Among those projects would be $1 million for the New Century Community grants that will go to historic preservation, the arts and libraries in hundreds of communities throughout Maine.

Those communities include Greene, where the little Julia Adams Morse Memorial Library needs some help, said Edmonds, herself a Freeport librarian.

The Greene library is tiny, complained librarian and trustee Patricia Rose. The book stacks are so crowded patrons have a hard time getting a book. “You shouldn’t have full shelves in a library because people can’t get stuff out,” Edmonds said. When a new book is bought, an old book has to go because there’s no room, Rose said.

There used to be room in the 24-by-40-foot library for adults to sit down and read. Now there’s only room for a children’s table. There’s no room for a bathroom or parking lot.

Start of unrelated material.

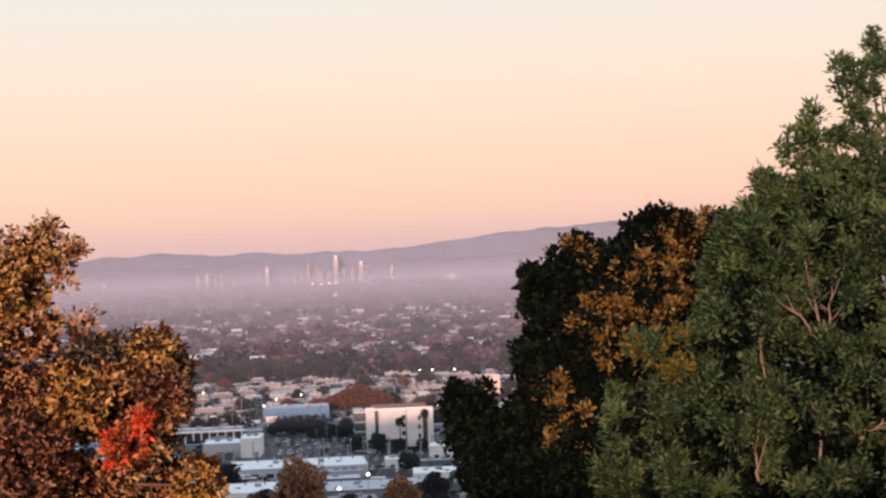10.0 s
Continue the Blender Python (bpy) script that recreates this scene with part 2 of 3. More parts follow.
# ---- mesh helpers ----
class Shape:
    """Gathers corners and faces of one mesh."""

    def __init__(self):
        self.v, self.f = [], []

    def box(self, x, y, z, sx, sy, sz, taper=1.0):
        """A box standing on (x, y, z)."""
        i = len(self.v)
        for k, h in ((1.0, 0.0), (taper, sz)):
            for a, b in ((-1, -1), (1, -1), (1, 1), (-1, 1)):
                self.v.append((x + a * sx * 0.5 * k, y + b * sy * 0.5 * k, z + h))
        self.f += [(i + 3, i + 2, i + 1, i), (i + 4, i + 5, i + 6, i + 7)]
        self.f += [(i + a, i + (a + 1) % 4, i + 4 + (a + 1) % 4, i + 4 + a) for a in range(4)]
        return self

    def tube(self, pts, radii, sides=7):
        i = len(self.v)
        pts = [Vector(p) for p in pts]
        for k, (p, r) in enumerate(zip(pts, radii)):
            along = (pts[min(k + 1, len(pts) - 1)] - pts[max(k - 1, 0)]).normalized()
            a = along.orthogonal().normalized()
            b = along.cross(a)
            for s in range(sides):
                w = 2 * math.pi * s / sides
                self.v.append(tuple(p + (a * math.cos(w) + b * math.sin(w)) * r))
        for k in range(len(pts) - 1):
            for s in range(sides):
                q, t = i + k * sides + s, i + k * sides + (s + 1) % sides
                self.f.append((q, t, t + sides, q + sides))
        self.f.append(tuple(i + s for s in reversed(range(sides))))
        self.f.append(tuple(i + (len(pts) - 1) * sides + s for s in range(sides)))
        return self

    def gable(self, x, y, z, sx, sy, h, over=0.4):
        """A pitched roof, ridge along x."""
        i, a, b = len(self.v), sx / 2 + over, sy / 2 + over
        for dz in (0.0, 0.25):
            self.v += [(x - a, y - b, z + dz), (x + a, y - b, z + dz), (x + a, y + b, z + dz), (x - a, y + b, z + dz),
                       (x - a * 0.97, y, z + h + dz), (x + a * 0.97, y, z + h + dz)]
        self.f += [(i + 6, i + 7, i + 11, i + 10), (i + 8, i + 9, i + 10, i + 11), (i + 7, i + 8, i + 11), (i + 9, i + 6, i + 10),
                   (i + 3, i + 2, i + 1, i), (i, i + 1, i + 7, i + 6), (i + 1, i + 2, i + 8, i + 7), (i + 2, i + 3, i + 9, i + 8),
                   (i + 3, i, i + 6, i + 9)]
        return self

    def mesh(self, name, material):
        me = bpy.data.meshes.new(name)
        me.from_pydata(self.v, [], self.f)
        me.materials.append(material)
        return me


def part(name, shape, material, parent, label="", smooth=False):
    me = shape if isinstance(shape, bpy.types.Mesh) else shape.mesh(name, material)
    if smooth:
        me.shade_smooth()
    ob = new(name, me)
    ob.parent = parent
    if label:
        ob["label"] = label
    return ob


def thing(name, x, y, z, turn=0.0, label="", category="", group="", kind=""):
    ob = new(name)
    ob.matrix_world = pose(x, y, z, 0, 0, turn)
    ob.empty_display_size = 0.2
    return tagged(ob, label, category, group, kind)


def unit(a):
    return a / np.maximum(np.linalg.norm(a, axis=-1, keepdims=True), 1e-9)


def leaves_mesh(name, material, bases, ways, lengths, widths, rng):
    """Folded pointed leaves, two faces each."""
    n = len(bases)
    ways = unit(ways)
    side = unit(np.cross(ways, rng.normal(size=(n, 3))))
    up = np.cross(side, ways)
    L, W = lengths[:, None], widths[:, None]
    rows = [bases, bases + ways * L * 0.3 + side * W * 0.46 + up * W * 0.16, bases + ways * L * 0.68 + side * W * 0.42 + up * W * 0.14,
            bases + ways * L - up * W * 0.1, bases + ways * L * 0.68 - side * W * 0.42 + up * W * 0.14,
            bases + ways * L * 0.3 - side * W * 0.46 + up * W * 0.16]
    v = np.stack(rows, 1).reshape(-1, 3)
    i = (np.arange(n) * 6)[:, None]
    f = np.concatenate([i + np.array([0, 1, 2, 3]), i + np.array([0, 3, 4, 5])], 1).reshape(-1, 4)
    me = bpy.data.meshes.new(name)
    me.vertices.add(len(v))
    me.vertices.foreach_set("co", v.astype(np.float32).ravel())
    me.loops.add(f.size)
    me.loops.foreach_set("vertex_index", f.astype(np.int32).ravel())
    me.polygons.add(len(f))
    me.polygons.foreach_set("loop_start", np.arange(0, f.size, 4, dtype=np.int32))
    me.update(calc_edges=True)
    me.materials.append(material)
    return me


def clump(centre, radii, sprigs, per, length, width, twig, rng, lift=0.3, deep=0.55, lumps=9, flare=0.8):
    """A lumpy mass of leafy sprigs that point outwards."""
    d = unit(rng.normal(size=(sprigs, 3)))
    k = unit(rng.normal(size=(lumps, 3)))
    swell = 0.84 + 0.28 * np.max(np.clip(d @ k.T, 0, 1) ** 7, axis=1)
    inward = 1 - deep * rng.random(sprigs) ** 2.2
    pos = np.array(centre) + d * np.array(radii) * (swell * inward)[:, None]
    axis = unit(d + np.array([0, 0, lift]) + 0.45 * rng.normal(size=(sprigs, 3)))
    a = unit(np.cross(axis, rng.normal(size=(sprigs, 3))))
    b = np.cross(axis, a)
    bases, ways = [], []
    for j in range(per):
        w = 2.4 * j
        out = a * math.cos(w) + b * math.sin(w)
        bases.append(pos + axis * twig * (j / per - 0.4))
        ways.append(axis * (0.55 + 0.3 * j / per) + out * flare + 0.2 * rng.normal(size=(sprigs, 3)))
    bases, ways = np.concatenate(bases), np.concatenate(ways)
    n = len(bases)
    return bases, ways, length * rng.uniform(0.65, 1.2, n), width * rng.uniform(0.7, 1.2, n)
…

Greene taxpayers have raised $200,000 to allow the library to double in size. If the state bond is passed, Greene could compete for matching funds. With that, the library could build not only a bathroom and more stacks, but an entire second floor. That would not just provide room for the library’s future, but a community meeting room, Rose said.

In addition to Edmonds, other legislators appearing at the press conference to endorse the bond package were Rep. Nancy Smith, D-Monmouth; Sen. John Nutting, D-Leeds; and Rep. Scott Lansley, R-Sabattus.

Some were surprised to see Lansley because, in a column he wrote in Thursday’s Sun Journal, Lansley complained that the bond package was not good for Maine. Democrats already spend too much on programs, and Maine’s debt is too high, Lansley said.

When asked if he would support the package, Lansley said Thursday that he hasn’t “decided which way I’m going to vote.” Some items in the bond package – such as borrowing to preserve land – are too much of a luxury for Maine right now. Lansley said he favored borrowing for libraries because “libraries are cultural centers that are vital to our society, vital to Maine, vital to communities.”

Nutting favored the full $83 million bond package, pointing out that Maine’s rate of debt is the lowest in New England. Unlike other states, Maine repays its loans in 10 years, which is faster than other states, he said.

While the politicians talked, 9-year-old Marinna Smith had her nose in a book. In less than a half-hour, “she’s already handled nine books,” Nutting said. “That’s what libraries are for.”